“…Çok şehir, çok beton, yok: insan!” / Yılmaz Odabaşı
Türkiye’de 1950’lerden sonra endüstrileşmeyle birlikte şehirlerde işçi açığı başlamış, kentleşme büyük bir ivme kazanmış ve kentlerde yaşayan nüfus oranı büyük oranda artmıştır. Kentliliğin bir statü değişimi olarak görülmesinin yanı sıra sosyo-psikolojik faktörler de kentleşmede önemli bir role sahip olmuştur. 90’lardan itibaren köy boşaltmalarıyla birlikte başlayan zorunlu göçler, sanayileşme ve makineleşme, doğal ve ‘insani’ afetler sonucunda kentler, halkların mecburi sığınakları haline gelmiştir. Hal böyleyken kent çeperlerine itilen, varoşlarda mekan bulan ve buralara entegre olmaya çalışan insanlar daha sonraları buralardan da çıkartılacaklardır.
Psikososyal açıdan anlaşılması ve değerlendirilmesi gereken bu durum, bugün iktidarın çözüm olarak adlandırdığı kentsel dönüşüm konusunu gündeme getirmiştir. Kentsel dönüşüm planlarıyla şehirleri finans merkezine dönüştürmeye çalışan, devlet ve sermaye eliyle yürütülen projeler, ne içlerinde bulundukları kente ne de uygulandıkları bölgelerin sakinlerine artı değer katmayan, yarattıkları rantı yerinden edilmekten başka çıkar yolu kalmayan halkla paylaşılmayan, kamu yararı fikrinden uzak projelerdir.

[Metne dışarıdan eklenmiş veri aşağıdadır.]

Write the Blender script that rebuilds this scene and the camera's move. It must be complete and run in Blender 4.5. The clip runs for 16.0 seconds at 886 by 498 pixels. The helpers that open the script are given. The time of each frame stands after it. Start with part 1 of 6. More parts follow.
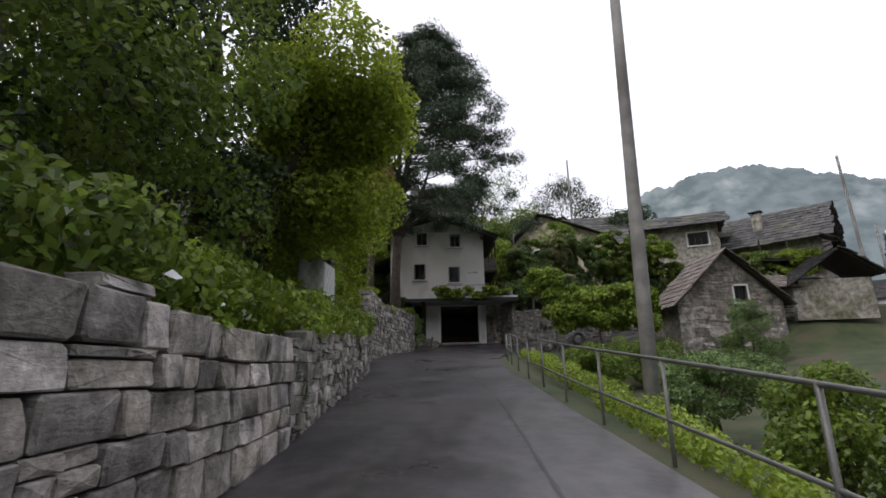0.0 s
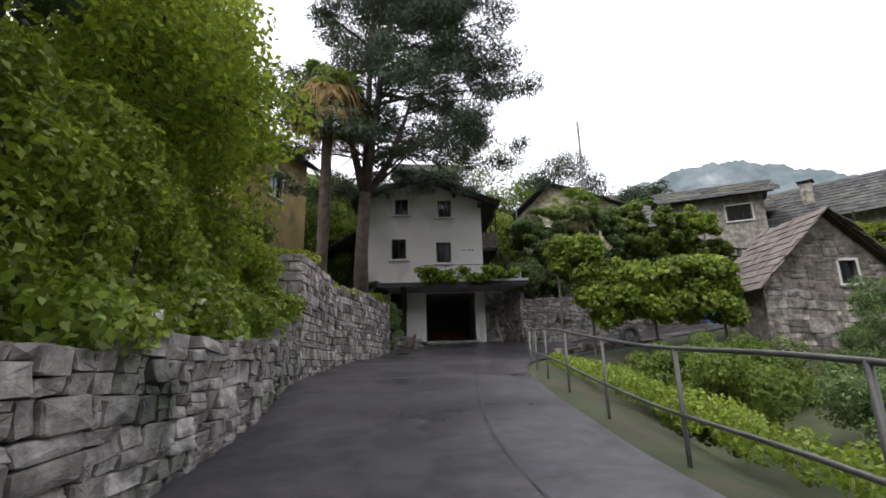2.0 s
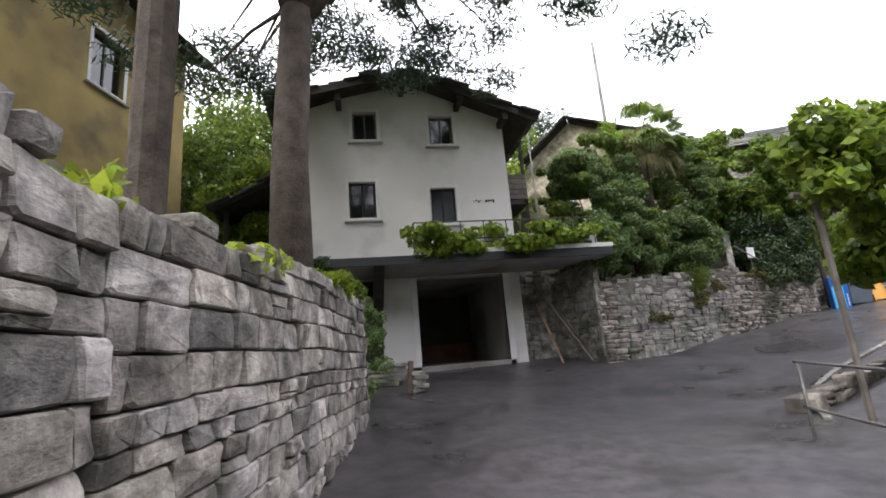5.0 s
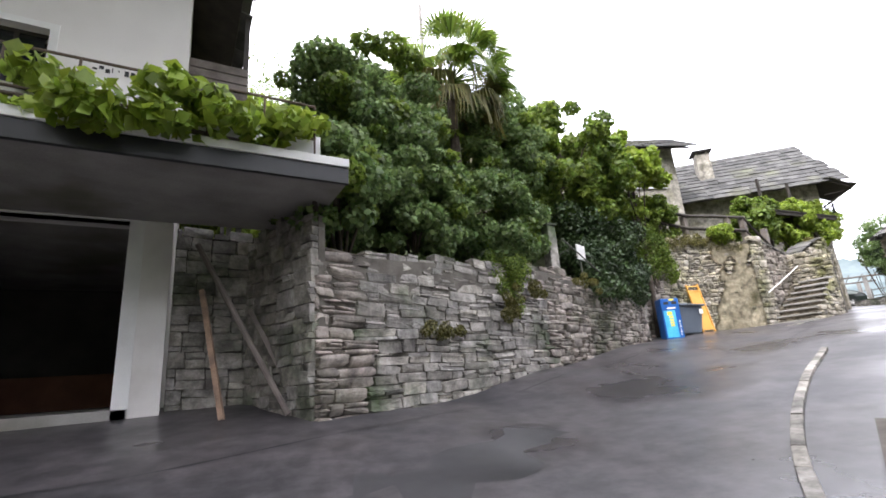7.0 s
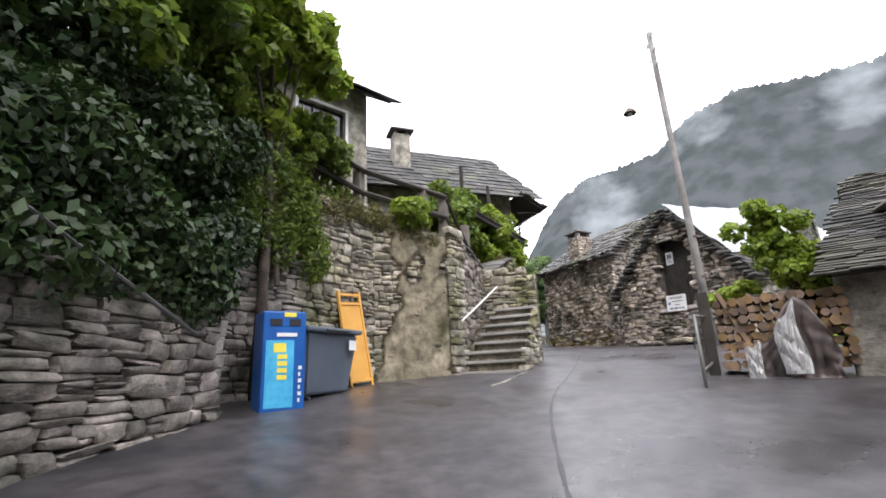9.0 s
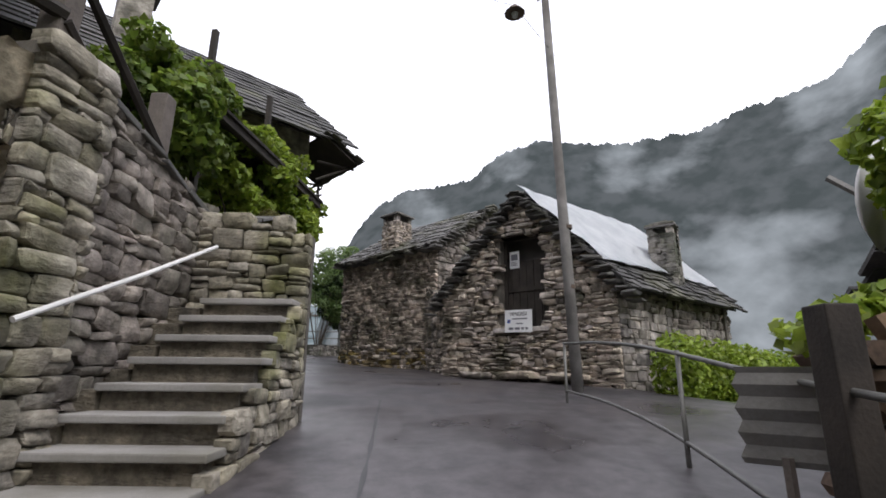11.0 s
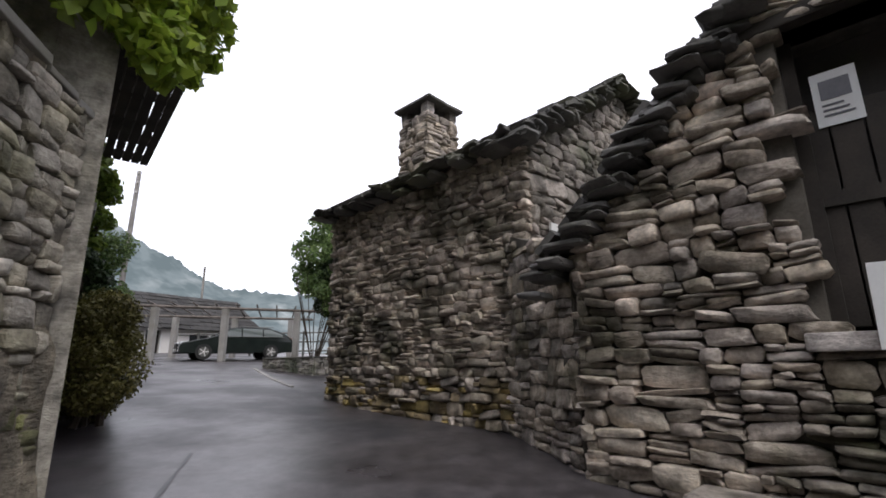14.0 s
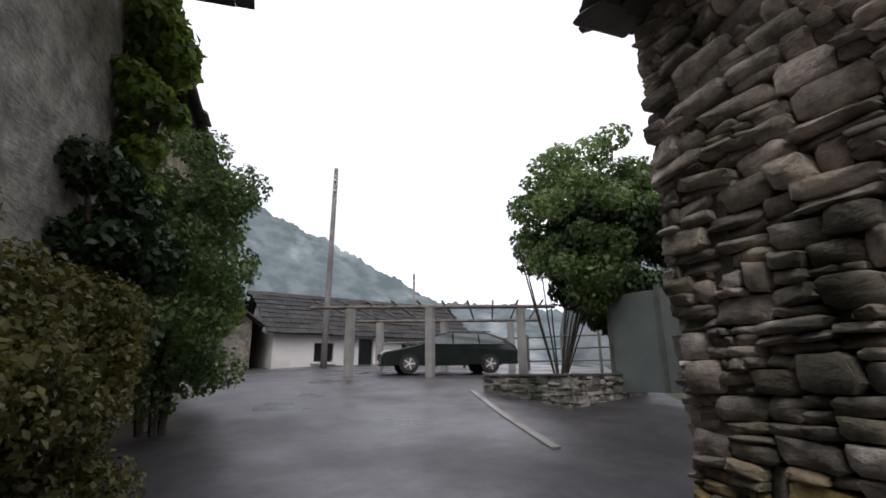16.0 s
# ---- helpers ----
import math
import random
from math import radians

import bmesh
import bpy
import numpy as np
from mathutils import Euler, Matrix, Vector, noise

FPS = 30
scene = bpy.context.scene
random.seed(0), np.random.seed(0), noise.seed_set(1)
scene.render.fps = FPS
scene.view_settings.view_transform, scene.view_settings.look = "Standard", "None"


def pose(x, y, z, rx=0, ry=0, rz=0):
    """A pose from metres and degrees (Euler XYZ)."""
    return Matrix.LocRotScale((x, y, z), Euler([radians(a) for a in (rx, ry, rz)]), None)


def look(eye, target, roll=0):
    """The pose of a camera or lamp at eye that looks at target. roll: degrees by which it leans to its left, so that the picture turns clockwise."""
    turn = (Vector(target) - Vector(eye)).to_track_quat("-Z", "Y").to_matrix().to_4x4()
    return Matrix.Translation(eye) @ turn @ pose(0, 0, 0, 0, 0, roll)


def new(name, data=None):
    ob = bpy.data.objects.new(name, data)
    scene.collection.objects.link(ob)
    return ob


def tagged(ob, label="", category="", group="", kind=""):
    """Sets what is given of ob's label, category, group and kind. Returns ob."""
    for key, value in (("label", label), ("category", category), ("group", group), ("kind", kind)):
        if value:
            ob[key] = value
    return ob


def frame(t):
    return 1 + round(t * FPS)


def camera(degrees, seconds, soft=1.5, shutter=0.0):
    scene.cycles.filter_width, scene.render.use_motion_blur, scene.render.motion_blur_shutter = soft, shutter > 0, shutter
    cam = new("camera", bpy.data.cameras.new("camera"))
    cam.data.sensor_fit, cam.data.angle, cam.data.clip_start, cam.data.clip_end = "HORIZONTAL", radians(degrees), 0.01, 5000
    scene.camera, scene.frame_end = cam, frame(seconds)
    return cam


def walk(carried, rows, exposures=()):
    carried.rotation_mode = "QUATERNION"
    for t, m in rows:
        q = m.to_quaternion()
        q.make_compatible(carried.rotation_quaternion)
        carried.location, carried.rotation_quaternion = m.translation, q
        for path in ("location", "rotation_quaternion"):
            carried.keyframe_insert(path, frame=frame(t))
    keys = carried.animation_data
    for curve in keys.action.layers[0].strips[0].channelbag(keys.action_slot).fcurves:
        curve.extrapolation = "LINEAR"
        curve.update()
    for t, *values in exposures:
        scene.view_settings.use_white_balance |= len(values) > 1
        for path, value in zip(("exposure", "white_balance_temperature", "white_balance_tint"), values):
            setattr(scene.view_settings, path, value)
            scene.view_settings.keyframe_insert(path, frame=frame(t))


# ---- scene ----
cam = camera(86.0, 16.0, soft=1.7)
PATH = [
    (0, (-0.535, -0.461, 1.327), (-0.505, 1.478, 1.817), -1.2),
    (0.5, (-0.459, 1.531, 1.437), (-0.408, 3.469, 1.928), -1.5),
    (1, (-0.532, 3.828, 1.681), (-0.453, 5.768, 2.161), -1.7),
    (1.5, (-0.464, 5.887, 1.809), (-0.376, 7.827, 2.287), -1.9),
    (2, (-0.459, 8.087, 1.969), (-0.369, 10.029, 2.438), -1.6),
    (2.5, (-0.459, 10.184, 2.165), (-0.381, 12.127, 2.632), -2.0),
    (3, (-0.572, 12.297, 2.308), (-0.513, 14.24, 2.777), -2.3),
    (3.2, (-0.609, 13.135, 2.35), (-0.56, 15.079, 2.816), -3.2),
    (5.3, (-2.1, 21.95, 3.6), (-1.665, 23.857, 4.03), -4.5),
    (5.5, (-1.435, 22.849, 3.497), (-0.944, 24.734, 3.95), -4.3),
    (6, (0.122, 24.672, 3.235), (0.731, 26.508, 3.743), -3.8),
    (6.5, (1.587, 26.031, 3.214), (2.366, 27.797, 3.738), -4.2),
    (7, (3.292, 27.171, 3.347), (4.251, 28.847, 3.867), -4.1),
    (7.5, (5.4, 28.857, 3.525), (6.607, 30.362, 4.053), -4.3),
    (8, (8.164, 30.818, 3.919), (9.611, 32.092, 4.451), -4.5),
    (8.5, (10.382, 31.778, 4.193), (12.007, 32.821, 4.712), -4.4),
    (9, (12.409, 32.612, 4.443), (14.185, 33.381, 4.944), -2.6),
    (9.5, (14.508, 33.067, 4.69), (16.377, 33.577, 5.186), -1.4),
    (10, (16.098, 33.223, 4.888), (18.01, 33.53, 5.388), -0.9),
    (12.3, (23.356, 34.31, 5.726), (25.292, 34.144, 6.2), 1.6),
    (12.5, (23.984, 34.346, 5.827), (25.921, 34.175, 6.293), 1.4),
    (13, (25.383, 34.373, 6.084), (27.329, 34.236, 6.523), -0.2),
    (13.5, (26.985, 34.482, 6.198), (28.935, 34.447, 6.638), -0.6),
    (14, (28.445, 34.738, 6.168), (30.383, 34.876, 6.64), -0.8),
    (14.5, (30.419, 35.402, 6.273), (32.326, 35.758, 6.761), -0.0),
    (15, (32.118, 36.155, 6.46), (33.978, 36.713, 6.939), -1.0),
    (15.5, (33.57, 36.822, 6.551), (35.356, 37.58, 7.037), -0.3),
    (16, (34.622, 37.688, 6.471), (36.322, 38.61, 6.983), -0.5),
]
walk(cam, [(t, look(eye, target, roll)) for t, eye, target, roll in PATH], exposures=[(0.0, -0.4), (1.5, -0.09), (3.0, 0.41), (5.5, 1.1), (6.0, 1.36), (6.5, 1.46), (7.5, 1.14), (9.0, 0.77), (10.0, 0.21), (12.5, -0.3), (13.3, -0.34), (14.2, -0.2), (15.0, -0.2), (16.0, -0.45)])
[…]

Büyük kültür miraslarımızın ruhsuz, ölü ve bunaltıcı bir beton yığınına dönüşmesine şahitlik ettiğimiz, inşaatlar ve yükselen binalar arasında küçüldüğümüz bu günlerde “Açık Şehir” sergisinde Deniz Aktaş ve Özge Topçu’nun farklı medyumlar kullanarak ürettikleri çalışmalar, günümüz kentinin sürekli devinim halindeki, hem dikey hem de yatay düzlemde genişleyen, bu açık-uçlu yapısına atıfta bulunuyor.
Çalışmalarında, kentin hafızasında yer eden travmaları, insan ve mekan ilişkisi üzerinden irdeleyen Deniz Aktaş’ın galeri girişinde izleyiciyi sorular ve cevaplar arasında ölümü gerçekleşmiş bir yapıyla karşılayan kağıt işi, bir yıkıntının altında kalan kültürün, dilin, hafızanın ve hayallerin arasından yükselen bir sesi işaret ediyor.
Sanatçı, küçük bir doğu kasabasından kente ‘düştüğü’ günden bugüne şantiye alanına dönüşen İstanbul’da deneyimlediklerini, “Yapım Aşamasında” isimli serisinde büyük bir titizlikle resmettiği inşaat halindeki tamamlanmamış yapılarda sorguluyor.
Aile-birey-ulus kimliği inşası ve mimarı ile propaganda gibi araçların bağlamları, uzamları ve mekanları üzerinde oynamalar yaparak, bunları yeniden kurguladığını ifade eden ve bunu yapıbozumcu üslupla anlatan Özge Topçu’nun “İstihale Buhranı”, 2014 künyeli işinde bu söylemini doğruluyor. İş, sanatçının Modernist Türk Mimarisi’nin Ankara’daki devlet binalarında gerçekleşen erken örneklerini inceleyen ve çeşitli medyumlar üzerinde deforme eden çalışmalarını içeriyor.
İlk bakışta bir yemek masasını andıran “The Presence II” isimli yerleştirmesinde günlük hayatımızda kullandığımız objelerle kent ve mimari tasarımların maketlerini yeniden inşa eden sanatçı, objelerin formlarını öne çıkararak, dönemin bitip tükenmek bilmeyen inşaat handikaplarını tasvir ediyor.
Yaşayan organizmaların içerisi ve dışarısında hafızanızı yenileyeceğiniz ve tarihin katledilen dokusuna tekrar şahitlik edeceğiniz “Açık Şehir” sergisi 19 Mart’a kadar Pilot Galeri’de görülebilir.